If you’ve ever looked at an income statement, you’ve probably seen the term “net sales” right at the top. It’s a crucial figure that tells you the true revenue a company generates from its core business operations. It’s not just the total cash collected; it’s a more refined number that accounts for the reality of doing business, where not every sale ends up as pure profit. Knowing how to figure out net sales in accounting is fundamental for assessing a company’s real performance.
The Simple Formula for Net Sales
Calculating net sales is straightforward once you know the components. The basic formula is: Gross Sales – Deductions = Net Sales. Gross sales is the total, unadjusted revenue from all sales transactions before anything is subtracted. The deductions are what make the number “net,” and they typically include three key items: sales returns, sales allowances, and sales discounts.
Breaking Down the Deductions
To get an accurate net sales figure, you need to understand what you’re subtracting from gross sales.
Sales Returns occur when customers send products back. This directly reduces your revenue.
Sales Allowances are partial refunds, often given for slightly damaged goods that the customer decides to keep. This also lowers your final sales number.
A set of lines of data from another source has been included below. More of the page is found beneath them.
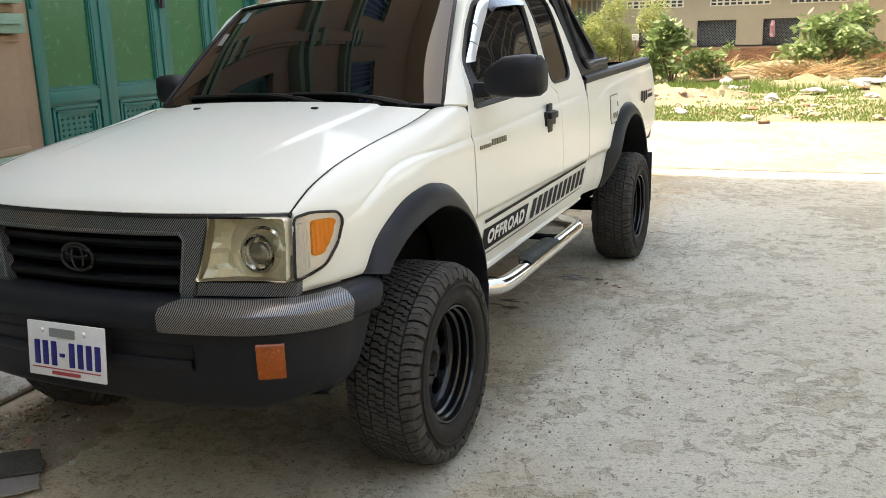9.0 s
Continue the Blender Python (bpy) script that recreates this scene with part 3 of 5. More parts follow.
def screen(u, v, off=0.0):
    """A point of the windscreen: u across from -1 to 1, v up from 0 to 1."""
    u *= 1.03 if u < 0 else 1.0
    b = Vector(((0.675 if u > 0 else 0.66) * u, 0.372 + 0.073 * abs(u) ** 3, 1.200 - 0.010 * u * u))
    t = Vector((0.543 * u, 0.850 + 0.067 * abs(u) ** 3, 1.628 - 0.024 * u * u))
    p = b.lerp(t, v) + Vector((0, -0.6, 0.7)) * 0.020 * math.sin(math.pi * v) * (1 - 0.3 * u * u)
    return tuple(p + Vector((0, -0.64, 0.77)) * off)


bm = bmesh.new()
grid(bm, [[screen(-0.99 + 1.98 * i / 40, 0.015 + 0.975 * j / 20) for i in range(41)] for j in range(21)])
solidify(bm, 0.005)
windscreen = part("windscreen", bm, "glass", truck, "dark tinted windscreen reflecting shopfronts")
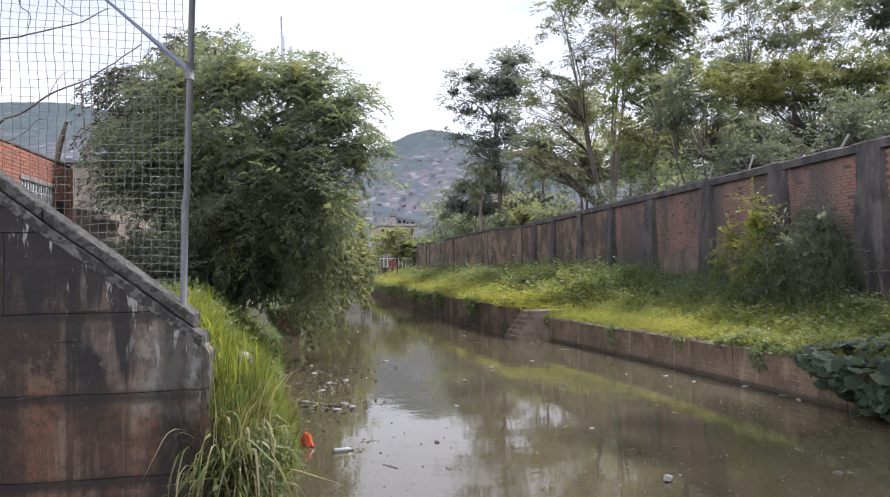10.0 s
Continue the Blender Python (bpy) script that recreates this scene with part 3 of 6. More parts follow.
def strip_wall(name, ys, edge, thick, low, high, material, parent=None, seed=0.0, wear=0.02, out=0.0):
    """A long low wall along the bank edge: section swept along y, with uneven faces."""
    vs, fs = [], []
    levels = 5
    for y in ys:
        x = float(edge(y)) - out
        h = float(high(y)) + 0.6 * wear * noise.noise((y * 0.9, seed, 1.0))
        for k in range(levels):
            z = low + (h - low) * k / (levels - 1)
            vs.append((x + wear * noise.noise((y * 0.8, z * 2.0, seed)) + 0.04 * k / levels, y, z))
        vs.append((x + thick, y, h))
        vs.append((x + thick, y, low))
    n = levels + 2
    for j in range(len(ys) - 1):
        for k in range(n):
            q = (k + 1) % n
            fs.append((j * n + k, (j + 1) * n + k, (j + 1) * n + q, j * n + q))
    fs += [tuple(range(n - 1, -1, -1)), tuple((len(ys) - 1) * n + k for k in range(n))]
    return raw(name, vs, fs, material, parent)


# right bank: low retaining wall in cast lengths, pale worn cap, and the higher wall upstream
bank_wall = empty("retaining_wall_right", (8.6, 13, 0), "low brown stained concrete retaining wall along the water", "retaining wall", kind="structure")
bank_wall.location = (0, 0, 0)
cuts = [-12, -6, 0, 5, 9.5, 13.2, 16.4, 19.6, 22.9, 26.55]
for a, b in zip(cuts[:-1], cuts[1:]):
    ys = np.linspace(a + 0.008, b - 0.008, max(4, int((b - a) / 0.35)))
    strip_wall("wall_length", ys, right_edge, 0.26, -0.6, lambda y: 0.738, "quay", bank_wall, seed=a, wear=0.04)
    strip_wall("cap", ys, right_edge, 0.30, 0.742, lambda y: 0.80, "bank_top", bank_wall, seed=a + 50, wear=0.03, out=-0.008)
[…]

Sales Discounts are reductions offered to incentivize early payment, like a “2/10, net 30” term where a customer gets a 2% discount for paying within 10 days.
A Practical Guide on How to Figure Out Net Sales in Accounting
Let’s walk through a simple example. Imagine your company had $100,000 in gross sales last month. During that time, customers returned $4,000 worth of goods, you granted $1,000 in allowances for damaged items, and you offered $2,500 in early-payment discounts.
Your calculation would look like this:
Total Deductions = $4,000 (Returns) + $1,000 (Allowances) + $2,500 (Discounts) = $7,500
Net Sales = $100,000 (Gross Sales) – $7,500 (Total Deductions) = $92,500
This $92,500 is the true starting point for analyzing your profitability.
Why Tracking Net Sales Matters
Focusing solely on gross sales can be misleading. A high gross sales number might look impressive, but if it’s accompanied by massive returns, it signals problems with product quality or customer satisfaction. Net sales gives you a clearer, more honest picture of your revenue stream. It’s the figure used to calculate important financial ratios and is essential for making informed business decisions about pricing, policies, and product lines.
By consistently calculating net sales, you move beyond top-line revenue and gain a deeper, more accurate understanding of your business’s financial health. It’s a simple yet powerful practice in smart accounting.